Было странно, что он мог чувствовать себя таким счастливым и спокойным — он, которому пришлось испытать столько горя, мучительной неуверенности, рисковать жизнью и перенести столько тяжелых трудов. Пушечные ядра и мушкетные пули, шквалы и болезни, загубленная карьера, военный трибунал и приговор — он избежал всего этого, хотя был на волосок от гибели. Он знавал самое глубокое горе и разочарование, а сейчас наполнен радостью жизни. Он пережил нищету, даже голод, а теперь богат и спокоен. Все обстоит благополучно — сказал себе Хорнблауэр; но даже в столь почтенном возрасте он не мог обращаться к самому себе без иронии. «Не говори, что человек счастлив, пока он не умер» — сказал кто-то из древних, и, очевидно, был прав. Итак, Хорнблауэру семьдесят два, но прекрасный сон, окружающий его, может в любой момент превратиться в ночной кошмар. Характерно, что стоило ему только порадоваться жизни, как он сразу же начал размышлять о том, что бы могло нарушить ее спокойное течение. Конечно же, сидя у огня после отличного обеда со стаканчиком портвейна в руке можно и позабыть о том смятении, в котором находится окружающий мир. Революция — анархия — народные волнения; вся Европа, весь мир содрогался в конвульсиях потрясений. Толпы шли на штурм — и натыкались на штыки; этот, 1848 год — запомнился как страшный год разрушения, несмотря на то, что последующие годы, очевидно, будут еще более разрушительными. Париж строил баррикады и провозглашал Коммуну. Канцлер Меттерних вынужден был бежать из Вены, а итальянские тираны — из своих столиц. В Ирландии голод и болезни шли рука об руку с экономическим кризисом и восстаниями. Даже здесь, в Англии, агитаторы подогревали толпу и провозглашали о необходимости парламентской реформы, улучшении условий труда, к другим изменениям, которые могли закончиться настоящей социальной революцией.
Не смотря на то, что Хорнблауэр уже пожилой человек, он все-таки может прожить достаточно долго, чтобы увидеть, как его безжалостная и неблагодарная Судьба отберет у него счастье и покой, не делая скидки на присущую ему доброту и либерализм. Шесть лет своей жизни он воевал против кровавой и опьяненной успехом республики; следующие четырнадцать лет боролся против мрачной и предательской тиранией, которая неизбежно задушила революцию. Четырнадцать лет он рисковал жизнью в борьбе с Бонапартом — борьбе, которая все более обретала черты личного противостояния, по мере того, как Хорнблауэра повышали в звании. Конечно, он боролся еще и за свободу, за независимость Англии, но этого его противостояние с Бонапартом не становилось менее личным. На пятидесяти побережьях обоих земных полушарий Хорнблауэр воевал за торжество свободы, а Бонапарт — за всевластие тирании и эта борьба закончилась падением Бонапарта. И вот уже около тридцати лет Бонапарт лежит в могиле, а Хорнблауэр сидит у камина, огонь которого уютно согревает ему спину, со стаканчиком великолепного портвейна, согревающим его изнутри, но в то же самое время он сам отравляет свое счастье поисками того неизвестного, что могло бы навсегда лишить его радости и покоя.

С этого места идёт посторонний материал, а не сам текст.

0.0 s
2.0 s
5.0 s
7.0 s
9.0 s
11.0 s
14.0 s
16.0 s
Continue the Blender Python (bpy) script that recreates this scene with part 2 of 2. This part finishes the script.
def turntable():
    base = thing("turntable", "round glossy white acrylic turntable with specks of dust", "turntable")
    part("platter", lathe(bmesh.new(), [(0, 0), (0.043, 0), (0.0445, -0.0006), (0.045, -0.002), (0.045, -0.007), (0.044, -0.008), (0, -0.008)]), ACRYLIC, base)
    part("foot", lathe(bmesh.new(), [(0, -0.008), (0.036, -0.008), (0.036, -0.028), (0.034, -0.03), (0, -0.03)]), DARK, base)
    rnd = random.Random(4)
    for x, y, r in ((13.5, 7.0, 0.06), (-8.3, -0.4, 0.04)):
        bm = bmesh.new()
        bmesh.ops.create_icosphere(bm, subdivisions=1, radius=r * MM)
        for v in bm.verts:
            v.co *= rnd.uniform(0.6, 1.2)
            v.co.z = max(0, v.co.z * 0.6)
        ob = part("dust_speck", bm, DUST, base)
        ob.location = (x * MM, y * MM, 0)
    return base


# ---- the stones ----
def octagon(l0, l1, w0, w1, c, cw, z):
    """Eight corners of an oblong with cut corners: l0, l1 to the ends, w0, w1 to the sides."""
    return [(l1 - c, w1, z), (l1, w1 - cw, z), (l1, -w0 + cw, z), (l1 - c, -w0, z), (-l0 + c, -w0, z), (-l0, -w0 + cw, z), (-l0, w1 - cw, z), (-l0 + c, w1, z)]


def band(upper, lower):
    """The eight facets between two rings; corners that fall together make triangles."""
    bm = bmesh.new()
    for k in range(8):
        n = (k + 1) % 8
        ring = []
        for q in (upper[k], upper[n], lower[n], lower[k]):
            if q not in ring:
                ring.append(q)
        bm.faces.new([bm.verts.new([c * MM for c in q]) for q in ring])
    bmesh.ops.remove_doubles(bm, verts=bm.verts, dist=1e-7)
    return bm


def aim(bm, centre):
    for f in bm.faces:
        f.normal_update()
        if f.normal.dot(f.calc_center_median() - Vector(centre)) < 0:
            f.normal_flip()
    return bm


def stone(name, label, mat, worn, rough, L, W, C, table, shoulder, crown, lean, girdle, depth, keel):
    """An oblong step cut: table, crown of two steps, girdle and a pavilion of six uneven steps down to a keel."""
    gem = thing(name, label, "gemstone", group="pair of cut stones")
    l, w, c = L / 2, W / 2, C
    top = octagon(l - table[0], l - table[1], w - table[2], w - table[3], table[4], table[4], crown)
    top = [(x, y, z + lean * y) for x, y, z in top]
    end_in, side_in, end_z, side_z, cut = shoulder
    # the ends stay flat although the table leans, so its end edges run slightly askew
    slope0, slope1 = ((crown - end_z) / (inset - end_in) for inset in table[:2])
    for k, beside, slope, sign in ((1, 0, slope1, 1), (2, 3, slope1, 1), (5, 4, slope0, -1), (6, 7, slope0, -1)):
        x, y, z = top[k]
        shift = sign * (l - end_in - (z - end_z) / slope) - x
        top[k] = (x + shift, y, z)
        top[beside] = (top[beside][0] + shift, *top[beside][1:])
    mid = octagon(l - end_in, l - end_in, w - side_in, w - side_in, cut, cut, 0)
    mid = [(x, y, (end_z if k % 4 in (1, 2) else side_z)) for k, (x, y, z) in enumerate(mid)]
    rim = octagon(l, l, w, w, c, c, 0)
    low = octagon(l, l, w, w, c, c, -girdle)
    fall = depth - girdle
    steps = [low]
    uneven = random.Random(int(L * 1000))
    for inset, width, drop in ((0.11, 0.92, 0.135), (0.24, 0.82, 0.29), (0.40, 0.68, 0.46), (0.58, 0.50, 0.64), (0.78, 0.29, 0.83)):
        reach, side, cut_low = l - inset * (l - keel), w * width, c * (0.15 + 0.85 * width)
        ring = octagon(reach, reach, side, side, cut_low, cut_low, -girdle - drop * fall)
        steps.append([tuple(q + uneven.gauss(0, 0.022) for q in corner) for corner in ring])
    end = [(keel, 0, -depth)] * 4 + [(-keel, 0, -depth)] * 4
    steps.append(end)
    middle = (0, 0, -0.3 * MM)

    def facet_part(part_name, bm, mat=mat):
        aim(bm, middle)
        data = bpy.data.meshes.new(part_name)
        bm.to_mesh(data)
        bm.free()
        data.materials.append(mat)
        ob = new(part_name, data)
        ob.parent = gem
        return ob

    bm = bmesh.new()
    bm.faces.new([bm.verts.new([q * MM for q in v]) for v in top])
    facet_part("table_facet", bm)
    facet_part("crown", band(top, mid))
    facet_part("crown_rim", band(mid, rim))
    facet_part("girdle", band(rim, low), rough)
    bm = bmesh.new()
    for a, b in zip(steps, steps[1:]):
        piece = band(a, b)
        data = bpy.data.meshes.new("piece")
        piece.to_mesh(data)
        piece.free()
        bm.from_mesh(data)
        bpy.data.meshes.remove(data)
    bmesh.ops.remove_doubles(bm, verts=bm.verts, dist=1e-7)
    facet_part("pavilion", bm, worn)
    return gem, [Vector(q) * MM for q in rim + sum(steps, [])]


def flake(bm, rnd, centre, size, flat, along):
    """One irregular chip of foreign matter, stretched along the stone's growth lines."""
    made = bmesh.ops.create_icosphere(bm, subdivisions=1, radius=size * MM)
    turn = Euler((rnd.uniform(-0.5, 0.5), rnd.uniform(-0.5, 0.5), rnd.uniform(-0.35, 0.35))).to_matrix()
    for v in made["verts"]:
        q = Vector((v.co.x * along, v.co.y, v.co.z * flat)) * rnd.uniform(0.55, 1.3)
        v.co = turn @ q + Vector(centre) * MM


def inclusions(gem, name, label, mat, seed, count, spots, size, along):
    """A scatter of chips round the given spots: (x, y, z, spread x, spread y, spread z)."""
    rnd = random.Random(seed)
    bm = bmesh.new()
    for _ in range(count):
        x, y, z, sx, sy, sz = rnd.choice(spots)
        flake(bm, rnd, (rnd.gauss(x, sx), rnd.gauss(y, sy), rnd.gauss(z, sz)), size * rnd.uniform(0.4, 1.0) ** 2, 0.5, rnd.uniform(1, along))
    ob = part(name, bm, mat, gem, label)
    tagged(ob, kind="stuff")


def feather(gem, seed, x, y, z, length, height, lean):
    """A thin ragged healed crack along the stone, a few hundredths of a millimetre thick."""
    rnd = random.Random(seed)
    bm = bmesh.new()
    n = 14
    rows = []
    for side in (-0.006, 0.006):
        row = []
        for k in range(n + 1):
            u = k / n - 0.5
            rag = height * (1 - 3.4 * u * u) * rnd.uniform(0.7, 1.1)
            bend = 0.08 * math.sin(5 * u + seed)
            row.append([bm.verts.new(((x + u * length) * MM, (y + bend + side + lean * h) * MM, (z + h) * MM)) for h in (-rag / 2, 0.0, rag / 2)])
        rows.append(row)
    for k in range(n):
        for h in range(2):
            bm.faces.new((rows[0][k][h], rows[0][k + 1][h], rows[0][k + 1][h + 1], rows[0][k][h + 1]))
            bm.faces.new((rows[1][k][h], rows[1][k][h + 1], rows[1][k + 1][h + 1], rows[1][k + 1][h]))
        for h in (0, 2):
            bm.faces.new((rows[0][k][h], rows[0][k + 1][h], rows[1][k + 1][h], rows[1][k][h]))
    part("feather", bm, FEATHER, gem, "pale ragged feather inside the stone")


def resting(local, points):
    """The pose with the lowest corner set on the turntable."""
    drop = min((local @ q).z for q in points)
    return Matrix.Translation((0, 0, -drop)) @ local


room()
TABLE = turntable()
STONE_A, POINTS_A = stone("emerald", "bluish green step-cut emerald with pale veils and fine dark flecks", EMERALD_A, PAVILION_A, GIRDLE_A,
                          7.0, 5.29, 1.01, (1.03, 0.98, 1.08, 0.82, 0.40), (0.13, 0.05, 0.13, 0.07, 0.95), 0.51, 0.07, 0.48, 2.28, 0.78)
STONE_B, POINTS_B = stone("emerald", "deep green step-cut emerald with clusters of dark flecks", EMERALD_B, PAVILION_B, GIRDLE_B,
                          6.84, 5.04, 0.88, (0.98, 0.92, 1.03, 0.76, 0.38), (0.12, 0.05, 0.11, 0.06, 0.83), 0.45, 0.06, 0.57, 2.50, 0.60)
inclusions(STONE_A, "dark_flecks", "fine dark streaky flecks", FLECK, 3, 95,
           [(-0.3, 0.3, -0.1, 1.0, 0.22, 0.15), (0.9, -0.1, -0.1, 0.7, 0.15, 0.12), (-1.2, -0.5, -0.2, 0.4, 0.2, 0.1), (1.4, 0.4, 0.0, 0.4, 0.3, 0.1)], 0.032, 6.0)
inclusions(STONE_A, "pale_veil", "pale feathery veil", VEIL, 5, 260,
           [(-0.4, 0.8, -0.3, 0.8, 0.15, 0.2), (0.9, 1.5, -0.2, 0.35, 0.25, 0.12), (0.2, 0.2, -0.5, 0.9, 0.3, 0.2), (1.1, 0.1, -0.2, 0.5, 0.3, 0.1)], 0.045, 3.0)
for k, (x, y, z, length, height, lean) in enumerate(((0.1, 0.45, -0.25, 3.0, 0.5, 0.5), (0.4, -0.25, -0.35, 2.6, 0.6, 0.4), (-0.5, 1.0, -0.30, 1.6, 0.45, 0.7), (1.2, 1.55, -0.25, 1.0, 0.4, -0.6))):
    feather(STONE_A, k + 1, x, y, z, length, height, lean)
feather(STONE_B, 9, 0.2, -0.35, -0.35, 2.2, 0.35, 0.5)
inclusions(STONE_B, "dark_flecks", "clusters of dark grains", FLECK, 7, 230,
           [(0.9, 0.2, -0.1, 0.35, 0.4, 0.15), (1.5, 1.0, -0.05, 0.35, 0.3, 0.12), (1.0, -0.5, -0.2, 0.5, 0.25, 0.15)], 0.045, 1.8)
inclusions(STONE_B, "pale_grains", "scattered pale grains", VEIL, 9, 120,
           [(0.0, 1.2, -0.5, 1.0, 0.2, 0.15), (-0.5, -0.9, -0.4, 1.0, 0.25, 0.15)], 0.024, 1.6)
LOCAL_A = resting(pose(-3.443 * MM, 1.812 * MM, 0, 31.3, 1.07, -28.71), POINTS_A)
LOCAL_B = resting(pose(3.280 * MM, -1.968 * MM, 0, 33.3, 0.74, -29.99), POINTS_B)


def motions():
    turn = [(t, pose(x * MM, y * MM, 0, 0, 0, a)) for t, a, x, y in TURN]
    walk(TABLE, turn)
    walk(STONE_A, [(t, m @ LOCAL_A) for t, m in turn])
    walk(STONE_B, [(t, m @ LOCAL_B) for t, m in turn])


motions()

Порыв ветра снова сотряс дом и капли дождя ударили в стекла. Дверь в столовую бесшумно отворилась и вошел Браун — дворецкий, — чтобы добавить угля в камин. Как хороший слуга, он заодно окинул глазами комнату, чтобы удостовериться, что все в порядке; его взгляд ненавязчиво скользнул по бутылке и стакану, стоявшим перед Хорнблауэром — Хорнблауэр понял, что Браун заметил, что его хозяин еще не выпил свой первый стаканчик портвейна, — а значит можно повременить с подачей кофе в гостиную, куда Хорнблауэр, очевидно, придет несколько позже.
Из глубины дома донесся слабый звук дверного звонка; кто бы это мог звонить в двери в восемь часов вечера, да еще такого вечера? Это не может быть арендатор — арендаторы, если им нужно решить какие-либо вопросы в усадьбе, приходят к боковой двери, — а никаких посетителей он не ожидал. Хорнблауэр почувствовал, как его охватывает любопытство, тем более, что звонок прозвонил во второй раз — не дожидаясь, пока звуки первого замрут в тишине дома. Двери и окна в столовой слегка вздрогнули, указывая на то, что лакей внизу открыл входную дверь. Хорнблауэр напряг слух; ему показалось, что он различает голоса в холле.